The nucleation rate constants and freezing mechanism of nitric acid trihydrate aerosol under stratospheric conditions

The nucleation rates for submicron‐diameter nitric acid trihydrate (NAT) aerosol particles were measured under stratospheric conditions using a temperature‐programed flow tube and Fourier transform infrared extinction spectroscopy to detect the phase change from liquid to solid. The temperature range from 175 to 155 K was examined. The measured nucleation rate constants (in units of cm −3 s −1 ) are between 3.8±1.8 × 10 10 and 9.7±6.3 × 10 12 for the temperature range between 167.2 and 163.5 K. The experiments show directly that critical nuclei form rapidly in NAT droplets at these temperatures, but subsequent crystallization is very slow, so the nucleated droplets can persist as liquids for long times unless their temperature is raised to increase the crystal growth rate.
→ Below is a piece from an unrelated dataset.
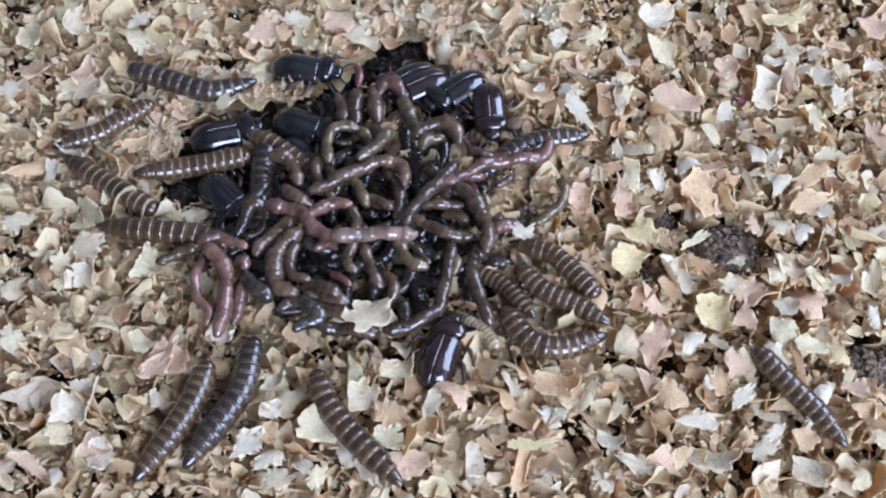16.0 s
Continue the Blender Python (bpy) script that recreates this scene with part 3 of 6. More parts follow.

In these experiments, complete crystallization of the nucleated droplets was achieved in the observation time (about 10 s) by raising their temperature to near 180 K. Although demonstrable in the laboratory, the freezing of NAT by homogeneous nucleation at low temperature and subsequent warming are unlikely to be important for type 1 polar stratospheric cloud formation because the temperatures required for nucleation are lower than those commonly found in the lower stratosphere.